Despite publishing that integration, many developers have not registered their method names on that on-chain registry, and our MetaMetrics program further emphasized to us just how important the confirmation screen is to our user experience.
This led us to pursue a fallback centralized method registry lookup, leveraging 4byte.directory by the wonderful Piper Merriam. Our confirmation view would check the on-chain registry first, and if it was unavailable, it would try 4byte.
The Nature of the Problem
Despite this reasonable plan, we had a few issues with the way it was ultimately carried out.
First of all, the directory lookups blocked the loading of the confirmation screen, which we already know is slower than ideal to load. This means if those lookups are slow, the confirmation window would also appear slowly.
Second, while we had good error handling for this endpoint, the timeout period for the 4byte lookup was not customized, and so it defaulted to one minute, and so if 4byte.directory was very slow to respond or throw errors, users would encounter up to a one minute wait before seeing a generic “Contract Interaction” confirmation window.
Third, we also added method name rendering to our transaction list, and these lookups were not locally cached, and so every user who loaded their transaction list essentially contributed to a DDoS of 4byte.directory during that time.
Fourthly, the change was reviewed and merged without coordinating with 4byte itself, and so 4byte was unprepared for the coming onslaught of user requests.
Combine the DDoS of the transaction list with the long timeout of the confirmation’s lookup, and you have some users, who are using unregistered method names getting one-minute confirmation windows.
Through this process, some people have asked us about the nature of our QA process, and we have a pretty thorough and documented process for a release, and we also rolled this release out gradually, starting with 3% of Chrome users on Tuesday, and didn’t roll out entirely until Thursday, but because the issue would only really manifest when 4byte went down, the issue didn’t really become visible until we had fully rolled out to production, Friday morning activity began, and the DDoS was in full effect.
Many users tweeted at us, and our support team regrets not having noticed the correlation of these reports, but taken individually, the issue was similar to a variety of other issues, like users with slow internet connections, and so they were helped in a more generic way.
We also received a number of reports on our GitHub, which allowed users to pile on to common issues, making it much more obvious that the reports were a new and widespread issue, and this ultimately is what got our team’s attention first.
Our Response
Once we were alerted to the issue, we identified the cause very quickly, and had a revert fix PR ready within an hour, which we then promptly published to the Firefox and Chrome stores.
We had team members communicating with users on GitHub and via email and social media about the nature of the issue, and how they could work around it by installing the new fix manually if needed, instead of waiting for the update to auto-install.
Unfortunately, the Google Chrome store also automatically flagged this particular release (the fix) for a manual review, which was a new procedure to us.
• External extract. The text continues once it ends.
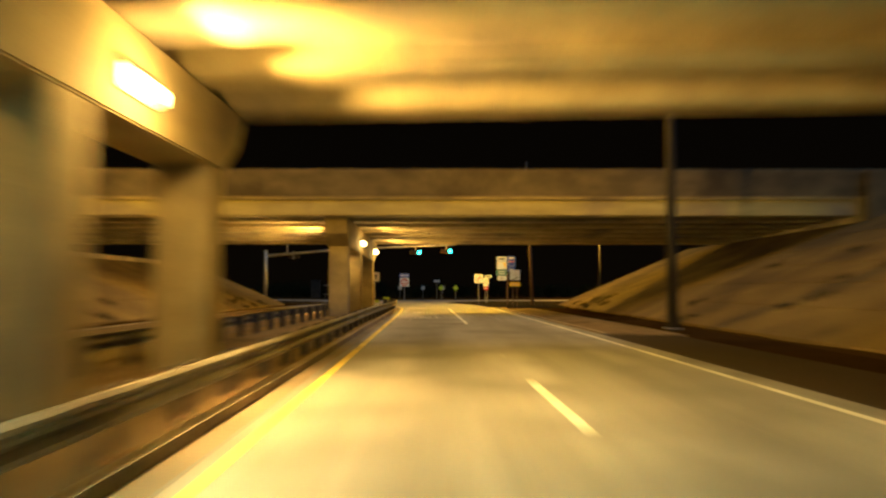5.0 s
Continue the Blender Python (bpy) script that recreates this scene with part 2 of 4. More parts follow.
# ---- mesh helpers
def mesh_of(name, bm, material):
    me = bpy.data.meshes.new(name)
    bm.normal_update()
    bm.to_mesh(me)
    bm.free()
    if material:
        me.materials.append(material)
    return me


def part(name, bm, material, parent=None, label="", smooth=False):
    me = mesh_of(name, bm, material)
    if smooth:
        me.polygons.foreach_set("use_smooth", [True] * len(me.polygons))
    ob = new(name, me)
    if parent:
        ob.parent = parent
    return tagged(ob, label)


def thing(name, x, y, z, turn=0, label="", category="", group="", kind=""):
    ob = new(name)
    ob.empty_display_size = 0.2
    ob.matrix_world = pose(x, y, z, 0, 0, turn)
    return tagged(ob, label, category, group, kind)


def box(bm, x0, y0, z0, x1, y1, z1, bevel=0.0):
    r = bmesh.ops.create_cube(bm, size=1.0)
    vs = r["verts"]
    for v in vs:
        v.co = Vector(((x0 + x1) / 2 + v.co.x * (x1 - x0), (y0 + y1) / 2 + v.co.y * (y1 - y0), (z0 + z1) / 2 + v.co.z * (z1 - z0)))
    if bevel:
        es = list({e for v in vs for e in v.link_edges})
        bmesh.ops.bevel(bm, geom=es, offset=bevel, segments=2, affect="EDGES", profile=0.6)
    return bm


def boxed(x0, y0, z0, x1, y1, z1, bevel=0.0):
    return box(bmesh.new(), x0, y0, z0, x1, y1, z1, bevel)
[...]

We had no idea how long that process was going to take, and so we began working on alternative workarounds for scenarios where Google might take unacceptably long to accept our change.
We were prepared to heavily update the on-chain registry, in turn avoiding our 4byte.directory lookups, around the time that Google accepted our version update and it should since be live for all users.
Learnings and Next Steps
It has been a while since we had a severe usability issue like this, and so we’re taking the opportunity to learn as much about our process from this event as possible.
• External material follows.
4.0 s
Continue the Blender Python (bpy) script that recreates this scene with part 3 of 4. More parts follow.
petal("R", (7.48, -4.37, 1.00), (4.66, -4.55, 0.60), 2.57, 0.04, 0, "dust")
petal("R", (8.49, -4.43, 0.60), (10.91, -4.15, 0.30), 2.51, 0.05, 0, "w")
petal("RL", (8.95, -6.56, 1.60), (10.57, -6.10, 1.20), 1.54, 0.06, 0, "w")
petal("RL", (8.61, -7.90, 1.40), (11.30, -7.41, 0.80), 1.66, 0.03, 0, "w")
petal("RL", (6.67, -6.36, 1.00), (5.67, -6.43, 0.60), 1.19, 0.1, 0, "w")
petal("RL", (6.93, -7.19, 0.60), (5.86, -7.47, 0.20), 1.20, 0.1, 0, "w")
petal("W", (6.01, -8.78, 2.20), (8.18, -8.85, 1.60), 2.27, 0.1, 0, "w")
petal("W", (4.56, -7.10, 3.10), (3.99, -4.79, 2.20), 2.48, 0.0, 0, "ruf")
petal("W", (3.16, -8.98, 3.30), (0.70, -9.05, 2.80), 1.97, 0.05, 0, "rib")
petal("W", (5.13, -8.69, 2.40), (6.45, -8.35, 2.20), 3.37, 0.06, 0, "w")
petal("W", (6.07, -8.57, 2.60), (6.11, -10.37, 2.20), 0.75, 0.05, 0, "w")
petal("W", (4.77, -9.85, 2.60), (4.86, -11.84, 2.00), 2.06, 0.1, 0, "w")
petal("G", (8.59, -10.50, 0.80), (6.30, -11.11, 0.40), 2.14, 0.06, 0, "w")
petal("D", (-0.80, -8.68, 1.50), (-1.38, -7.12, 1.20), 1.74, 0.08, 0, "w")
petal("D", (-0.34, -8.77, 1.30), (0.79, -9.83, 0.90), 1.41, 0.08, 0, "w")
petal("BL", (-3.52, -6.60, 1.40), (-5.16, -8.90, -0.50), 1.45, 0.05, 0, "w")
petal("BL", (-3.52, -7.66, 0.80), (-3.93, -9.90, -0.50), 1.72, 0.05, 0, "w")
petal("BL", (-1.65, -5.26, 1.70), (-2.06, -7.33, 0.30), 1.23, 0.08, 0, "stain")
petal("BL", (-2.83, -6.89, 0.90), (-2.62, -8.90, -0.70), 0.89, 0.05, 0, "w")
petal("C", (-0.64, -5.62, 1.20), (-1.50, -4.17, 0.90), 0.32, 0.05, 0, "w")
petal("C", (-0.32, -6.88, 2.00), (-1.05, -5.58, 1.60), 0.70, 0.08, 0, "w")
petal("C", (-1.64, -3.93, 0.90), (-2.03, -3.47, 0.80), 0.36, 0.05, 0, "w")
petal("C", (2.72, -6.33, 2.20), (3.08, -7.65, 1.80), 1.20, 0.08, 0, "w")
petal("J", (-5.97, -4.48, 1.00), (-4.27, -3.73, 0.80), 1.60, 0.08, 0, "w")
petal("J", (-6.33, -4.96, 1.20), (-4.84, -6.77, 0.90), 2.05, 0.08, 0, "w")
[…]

First of all, we’re enhancing our code review policy to include requirements about pull requests that involve third party APIs, including coordinating with them, appropriately caching those requests, and ensuring timeouts are considered with good user experience in mind.
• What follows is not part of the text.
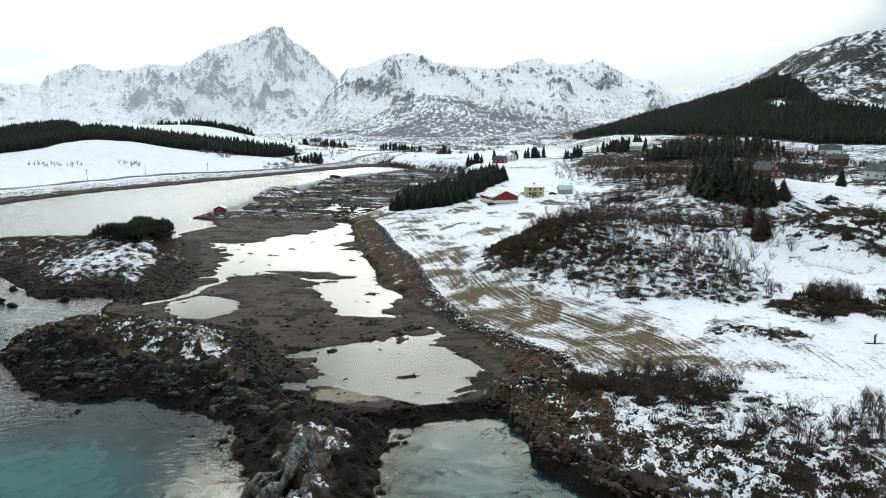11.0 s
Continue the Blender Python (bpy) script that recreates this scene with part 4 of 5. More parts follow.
# ---- stones ----
def stone_shape(seed, level=1, rough=0.42, flat=0.68):
    bm = bmesh.new()
    bmesh.ops.create_icosphere(bm, subdivisions=level, radius=1.0)
    off = Vector((seed * 3.7, seed * 1.3, seed * 0.7))
    for v in bm.verts:
        n = noise.noise(v.co * 1.1 + off) * rough * 1.6 + noise.noise(v.co * 2.7 + off) * rough * 0.7
        if level > 2:
            n += (abs(noise.noise(v.co * 3.3 + off)) - 0.25) * rough * 0.9 + noise.noise(v.co * 8 + off) * rough * 0.25
        v.co *= 1 + n
    g = random.Random(seed * 7 + level)
    for _ in range(9):
        a, b = g.uniform(0, 6.283), g.uniform(-1, 1)
        cut = Vector((math.cos(a) * math.sqrt(1 - b * b), math.sin(a) * math.sqrt(1 - b * b), b))
        d = g.uniform(0.42, 0.80)
        for v in bm.verts:
            over = v.co.dot(cut) - d
            if over > 0:
                v.co -= cut * over * 0.92
    for v in bm.verts:
        v.co.z *= flat
    bm.verts.ensure_lookup_table()
    v = np.array([q.co[:] for q in bm.verts])
    bmesh.ops.triangulate(bm, faces=bm.faces[:])
    t = np.array([[q.index for q in f.verts] for f in bm.faces])
    bm.free()
    return v, t


STONES = [stone_shape(i + 1) for i in range(6)]
FINE_STONES = [stone_shape(i + 11, 2) for i in range(4)]


def shore_points(seed, box, count, low, high):
    g = np.random.RandomState(seed)
    p = np.column_stack([g.uniform(box[0], box[1], count), g.uniform(box[2], box[3], count)])
    z, cover = terrain(p[:, 0], p[:, 1])
    ok = (z > low) & (z < high) & (cover["mud"] < 0.5)
    return np.column_stack([p, z])[ok]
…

It was suggested that we invite the community to facilitate in our QA process, and so we’re currently considering a community QA program where we would publish “nightly” builds for a period before going to production, with bug bounties on each one.
We plan to make our confirmation windows faster to load with several strategies, including allowing non-critical data to load in-line (and not block the rest of the interface from loading). We’re also planning to add much more thorough caching for these method signatures, to reduce the number of outbound requests, and we’re looking at hosting a CDN cache of method signatures as well, so we do not overly strain community infrastructure.
Finally, we’re also drafting a crisis response guide that includes a few tricks we came up with during this event to help us more effectively coordinate with the affected users on the many communication channels they reach out to us on.
If you’re a dapp developer, you can also improve your user’s experience by registering your function names on the on-chain registry as described in our docs here.
Conclusion
At MetaMask it’s our solemn privilege to facilitate you using the decentralized web, and as our user base has grown, so has our responsibility to bring you a solid experience. We’re proud of how long it’s been since we had a usability issue that affected this many people, but we’ve only gotten as stable as we are through rigorous discipline, and commitment to quality at all levels, and so we’re happy to take this opportunity to learn and grow, and we hope by showing you how we’re dealing with the issues we face that we maintain your trust that we’re here, taking your experience and safety seriously.